- _Goal_
Below is a listing to transcribe in full and exactly; keep the pictures out.

- _Dataset excerpt_
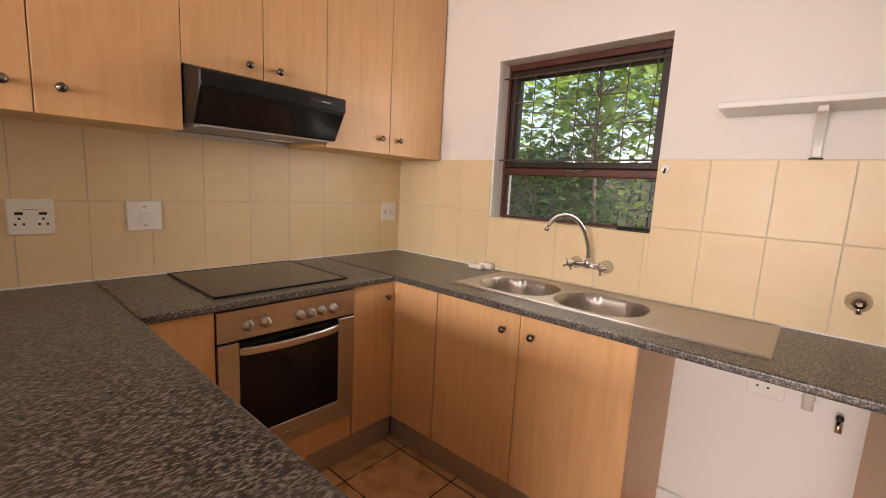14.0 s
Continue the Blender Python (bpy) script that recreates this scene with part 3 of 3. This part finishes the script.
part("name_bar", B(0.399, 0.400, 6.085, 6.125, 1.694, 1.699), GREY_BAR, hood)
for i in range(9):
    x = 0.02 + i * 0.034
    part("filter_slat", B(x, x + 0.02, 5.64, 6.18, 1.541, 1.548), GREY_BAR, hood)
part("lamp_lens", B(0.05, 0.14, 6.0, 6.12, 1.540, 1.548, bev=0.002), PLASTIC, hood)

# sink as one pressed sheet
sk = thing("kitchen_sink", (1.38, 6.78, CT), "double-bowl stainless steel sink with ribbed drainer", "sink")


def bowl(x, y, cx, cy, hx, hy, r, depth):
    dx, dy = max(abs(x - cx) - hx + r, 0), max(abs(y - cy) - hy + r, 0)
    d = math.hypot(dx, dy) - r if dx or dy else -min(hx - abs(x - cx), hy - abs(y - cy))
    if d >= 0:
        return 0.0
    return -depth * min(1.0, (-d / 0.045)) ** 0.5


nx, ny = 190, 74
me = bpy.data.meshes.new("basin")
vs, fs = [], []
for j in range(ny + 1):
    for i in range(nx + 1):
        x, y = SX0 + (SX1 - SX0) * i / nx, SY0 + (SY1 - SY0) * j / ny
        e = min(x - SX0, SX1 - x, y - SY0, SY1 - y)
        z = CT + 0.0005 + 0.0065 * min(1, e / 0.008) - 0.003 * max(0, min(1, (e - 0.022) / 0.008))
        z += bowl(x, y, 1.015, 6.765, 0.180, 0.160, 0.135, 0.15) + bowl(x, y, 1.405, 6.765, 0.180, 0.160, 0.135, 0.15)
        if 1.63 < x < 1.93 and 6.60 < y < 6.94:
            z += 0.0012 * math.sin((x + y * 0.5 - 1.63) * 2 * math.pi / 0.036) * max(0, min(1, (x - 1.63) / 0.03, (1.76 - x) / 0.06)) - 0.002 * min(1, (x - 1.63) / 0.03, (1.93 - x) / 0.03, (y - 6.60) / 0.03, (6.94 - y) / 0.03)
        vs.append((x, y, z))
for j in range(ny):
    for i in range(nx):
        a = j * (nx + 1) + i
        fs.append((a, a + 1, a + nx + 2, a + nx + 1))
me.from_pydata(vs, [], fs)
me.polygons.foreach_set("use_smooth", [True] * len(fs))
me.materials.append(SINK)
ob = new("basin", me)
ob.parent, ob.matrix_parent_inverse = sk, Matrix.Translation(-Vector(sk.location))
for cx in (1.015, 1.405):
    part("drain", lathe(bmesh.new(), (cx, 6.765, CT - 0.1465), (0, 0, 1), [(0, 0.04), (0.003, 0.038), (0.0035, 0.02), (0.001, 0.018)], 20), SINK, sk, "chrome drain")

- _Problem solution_
14.0 s
Continue the Blender Python (bpy) script that recreates this scene with part 3 of 3. This part finishes the script.
part("name_bar", B(0.399, 0.400, 6.085, 6.125, 1.694, 1.699), GREY_BAR, hood)
for i in range(9):
    x = 0.02 + i * 0.034
    part("filter_slat", B(x, x + 0.02, 5.64, 6.18, 1.541, 1.548), GREY_BAR, hood)
part("lamp_lens", B(0.05, 0.14, 6.0, 6.12, 1.540, 1.548, bev=0.002), PLASTIC, hood)

# sink as one pressed sheet
sk = thing("kitchen_sink", (1.38, 6.78, CT), "double-bowl stainless steel sink with ribbed drainer", "sink")


def bowl(x, y, cx, cy, hx, hy, r, depth):
    dx, dy = max(abs(x - cx) - hx + r, 0), max(abs(y - cy) - hy + r, 0)
    d = math.hypot(dx, dy) - r if dx or dy else -min(hx - abs(x - cx), hy - abs(y - cy))
    if d >= 0:
        return 0.0
    return -depth * min(1.0, (-d / 0.045)) ** 0.5


nx, ny = 190, 74
me = bpy.data.meshes.new("basin")
vs, fs = [], []
for j in range(ny + 1):
    for i in range(nx + 1):
        x, y = SX0 + (SX1 - SX0) * i / nx, SY0 + (SY1 - SY0) * j / ny
        e = min(x - SX0, SX1 - x, y - SY0, SY1 - y)
        z = CT + 0.0005 + 0.0065 * min(1, e / 0.008) - 0.003 * max(0, min(1, (e - 0.022) / 0.008))
        z += bowl(x, y, 1.015, 6.765, 0.180, 0.160, 0.135, 0.15) + bowl(x, y, 1.405, 6.765, 0.180, 0.160, 0.135, 0.15)
        if 1.63 < x < 1.93 and 6.60 < y < 6.94:
            z += 0.0012 * math.sin((x + y * 0.5 - 1.63) * 2 * math.pi / 0.036) * max(0, min(1, (x - 1.63) / 0.03, (1.76 - x) / 0.06)) - 0.002 * min(1, (x - 1.63) / 0.03, (1.93 - x) / 0.03, (y - 6.60) / 0.03, (6.94 - y) / 0.03)
        vs.append((x, y, z))
for j in range(ny):
    for i in range(nx):
        a = j * (nx + 1) + i
        fs.append((a, a + 1, a + nx + 2, a + nx + 1))
me.from_pydata(vs, [], fs)
me.polygons.foreach_set("use_smooth", [True] * len(fs))
me.materials.append(SINK)
ob = new("basin", me)
ob.parent, ob.matrix_parent_inverse = sk, Matrix.Translation(-Vector(sk.location))
for cx in (1.015, 1.405):
    part("drain", lathe(bmesh.new(), (cx, 6.765, CT - 0.1465), (0, 0, 1), [(0, 0.04), (0.003, 0.038), (0.0035, 0.02), (0.001, 0.018)], 20), SINK, sk, "chrome drain")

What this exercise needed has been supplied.